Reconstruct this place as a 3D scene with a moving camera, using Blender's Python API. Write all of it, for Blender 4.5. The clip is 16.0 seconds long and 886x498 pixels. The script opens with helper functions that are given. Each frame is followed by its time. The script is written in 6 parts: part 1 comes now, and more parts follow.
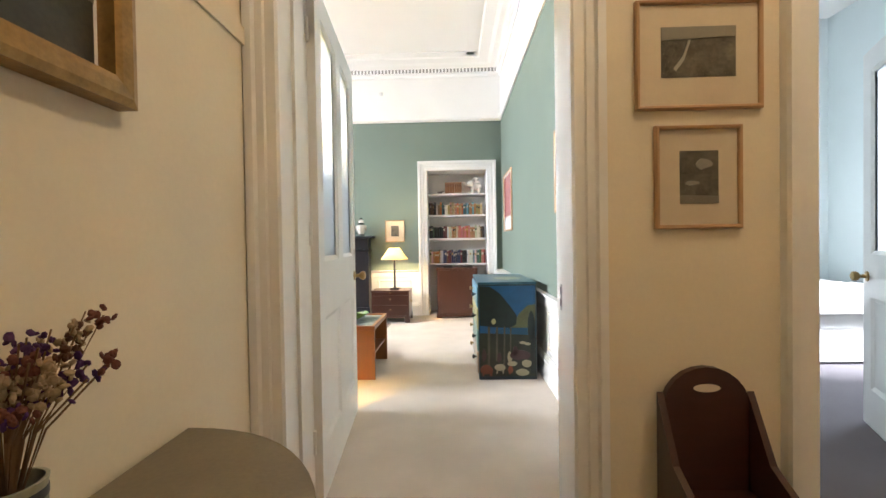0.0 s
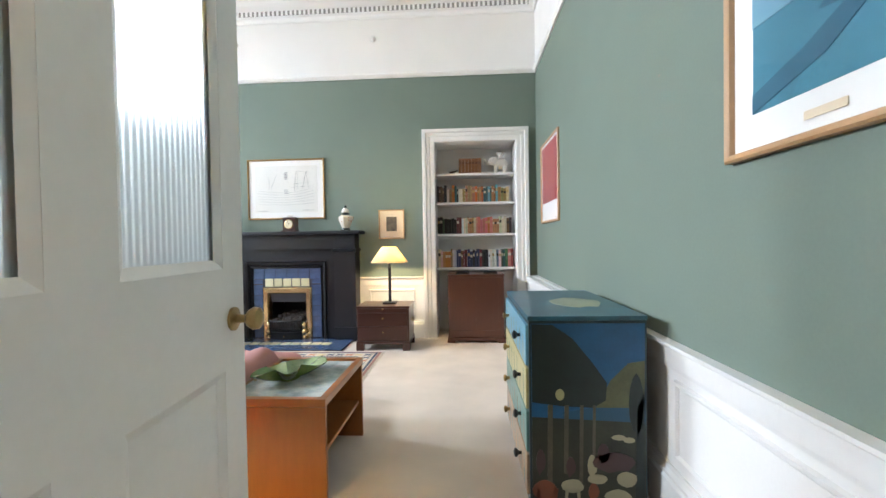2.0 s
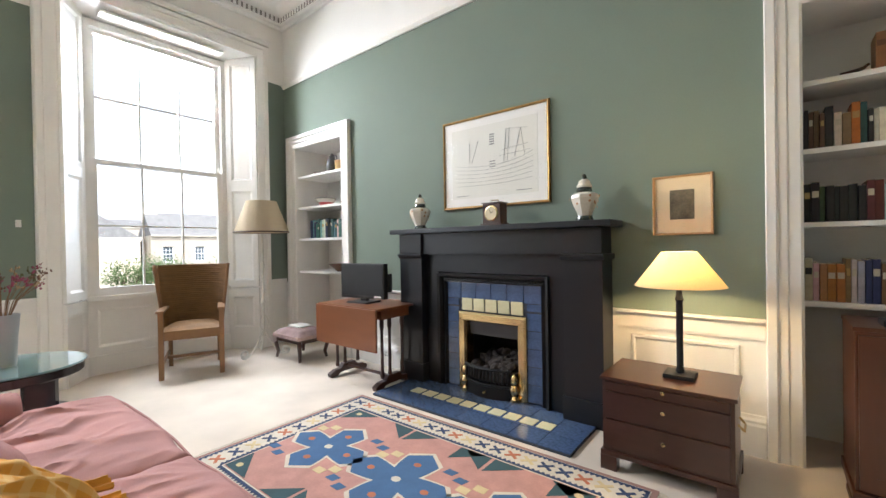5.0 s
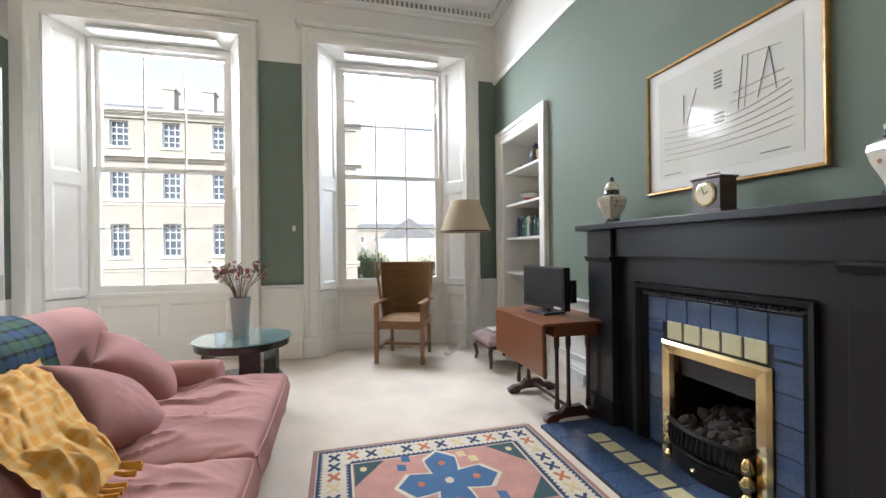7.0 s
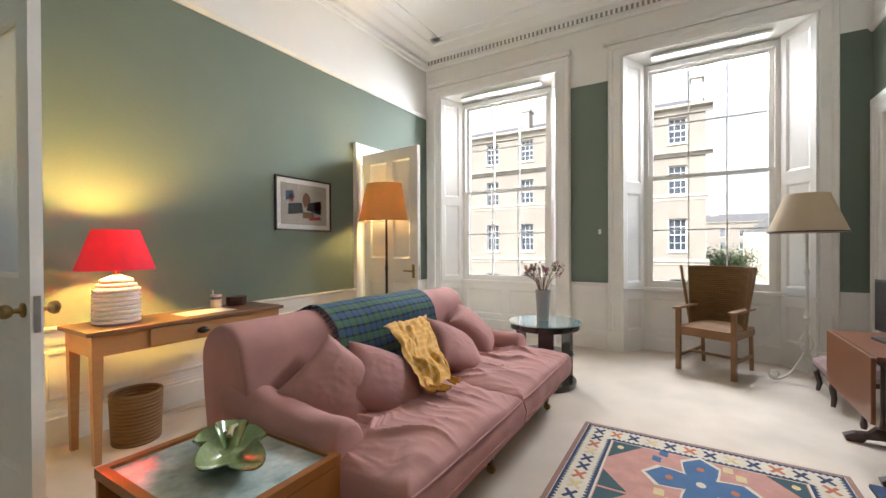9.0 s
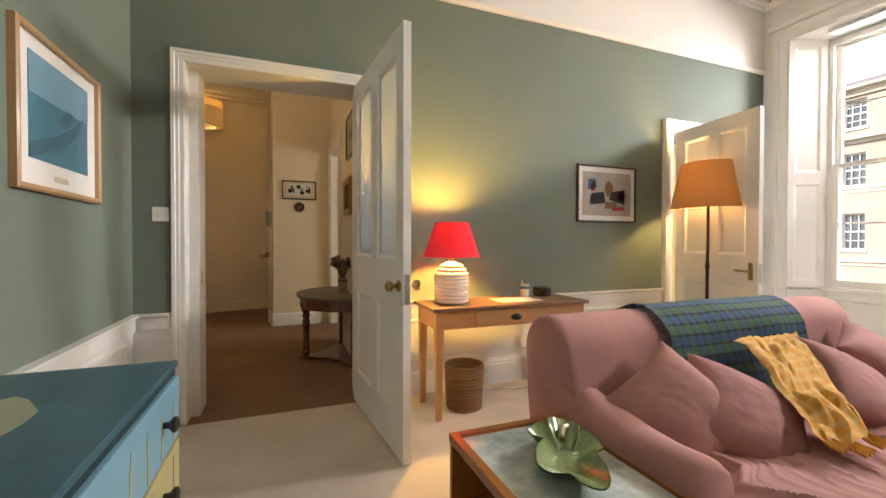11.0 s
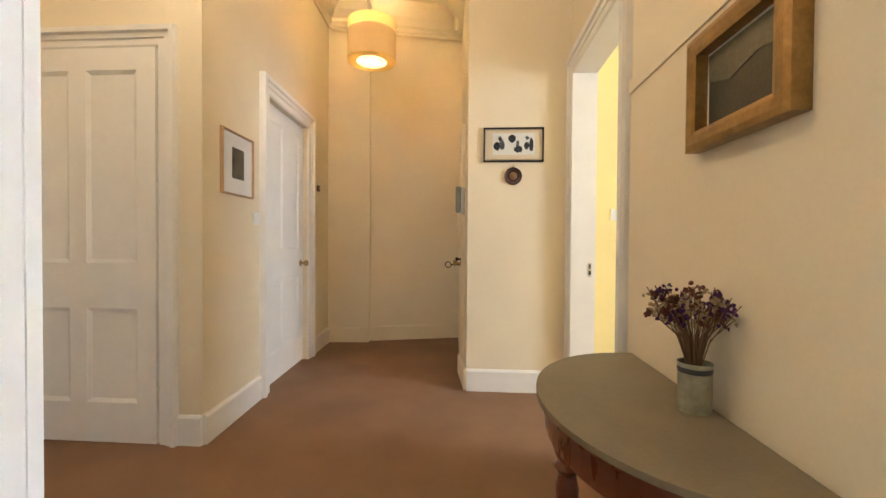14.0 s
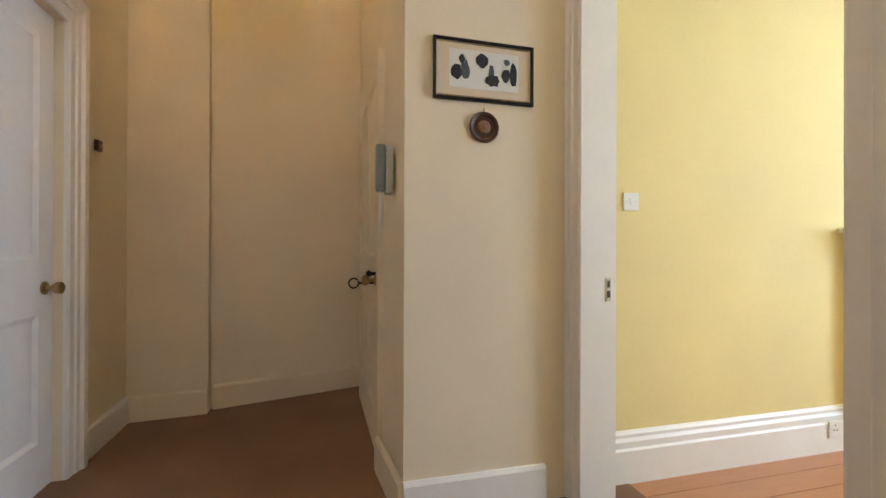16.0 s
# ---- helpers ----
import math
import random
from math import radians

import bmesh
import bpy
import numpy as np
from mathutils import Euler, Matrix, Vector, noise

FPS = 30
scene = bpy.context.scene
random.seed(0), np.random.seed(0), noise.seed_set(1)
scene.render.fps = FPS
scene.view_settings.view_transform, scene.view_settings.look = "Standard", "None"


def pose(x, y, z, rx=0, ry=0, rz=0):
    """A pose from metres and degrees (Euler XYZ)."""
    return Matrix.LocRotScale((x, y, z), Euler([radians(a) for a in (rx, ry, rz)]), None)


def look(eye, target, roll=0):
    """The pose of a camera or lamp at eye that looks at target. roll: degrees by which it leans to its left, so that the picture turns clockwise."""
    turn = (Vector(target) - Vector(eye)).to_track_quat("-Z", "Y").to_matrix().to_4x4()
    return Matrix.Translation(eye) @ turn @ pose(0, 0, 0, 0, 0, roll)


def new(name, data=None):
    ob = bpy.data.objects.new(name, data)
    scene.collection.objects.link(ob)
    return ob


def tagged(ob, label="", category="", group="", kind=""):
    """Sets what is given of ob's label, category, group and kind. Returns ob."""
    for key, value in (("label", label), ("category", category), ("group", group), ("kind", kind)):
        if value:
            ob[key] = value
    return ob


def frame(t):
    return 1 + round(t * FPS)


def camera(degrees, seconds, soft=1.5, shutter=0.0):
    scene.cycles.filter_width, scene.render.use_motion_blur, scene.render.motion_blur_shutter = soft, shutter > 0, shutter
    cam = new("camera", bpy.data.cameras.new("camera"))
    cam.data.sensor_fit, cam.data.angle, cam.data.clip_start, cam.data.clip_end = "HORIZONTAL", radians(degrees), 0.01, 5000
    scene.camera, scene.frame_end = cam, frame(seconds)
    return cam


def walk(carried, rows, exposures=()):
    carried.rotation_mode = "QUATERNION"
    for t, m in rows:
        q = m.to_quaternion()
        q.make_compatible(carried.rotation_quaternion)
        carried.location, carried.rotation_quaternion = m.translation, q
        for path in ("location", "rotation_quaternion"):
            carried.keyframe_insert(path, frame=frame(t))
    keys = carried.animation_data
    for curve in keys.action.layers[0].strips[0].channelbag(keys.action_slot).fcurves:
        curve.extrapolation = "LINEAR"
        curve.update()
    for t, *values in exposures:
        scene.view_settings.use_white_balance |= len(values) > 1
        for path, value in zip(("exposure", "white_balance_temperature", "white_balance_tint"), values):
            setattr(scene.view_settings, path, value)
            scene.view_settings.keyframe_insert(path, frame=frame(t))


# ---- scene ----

▸ **GIVEN REQUEST**: Leave out any pictures, please, and quote only the lines from the top of the data through the line that contains "return Matrix.Translation(eye) @".

▸ **RESULT OF THIS TASK**:
Reconstruct this place as a 3D scene with a moving camera, using Blender's Python API. Write all of it, for Blender 4.5. The clip is 16.0 seconds long and 886x498 pixels. The script opens with helper functions that are given. Each frame is followed by its time. The script is written in 6 parts: part 1 comes now, and more parts follow.
0.0 s
2.0 s
5.0 s
7.0 s
9.0 s
11.0 s
14.0 s
16.0 s
# ---- helpers ----
import math
import random
from math import radians

import bmesh
import bpy
import numpy as np
from mathutils import Euler, Matrix, Vector, noise

FPS = 30
scene = bpy.context.scene
random.seed(0), np.random.seed(0), noise.seed_set(1)
scene.render.fps = FPS
scene.view_settings.view_transform, scene.view_settings.look = "Standard", "None"


def pose(x, y, z, rx=0, ry=0, rz=0):
    """A pose from metres and degrees (Euler XYZ)."""
    return Matrix.LocRotScale((x, y, z), Euler([radians(a) for a in (rx, ry, rz)]), None)


def look(eye, target, roll=0):
    """The pose of a camera or lamp at eye that looks at target. roll: degrees by which it leans to its left, so that the picture turns clockwise."""
    turn = (Vector(target) - Vector(eye)).to_track_quat("-Z", "Y").to_matrix().to_4x4()
    return Matrix.Translation(eye) @ turn @ pose(0, 0, 0, 0, 0, roll)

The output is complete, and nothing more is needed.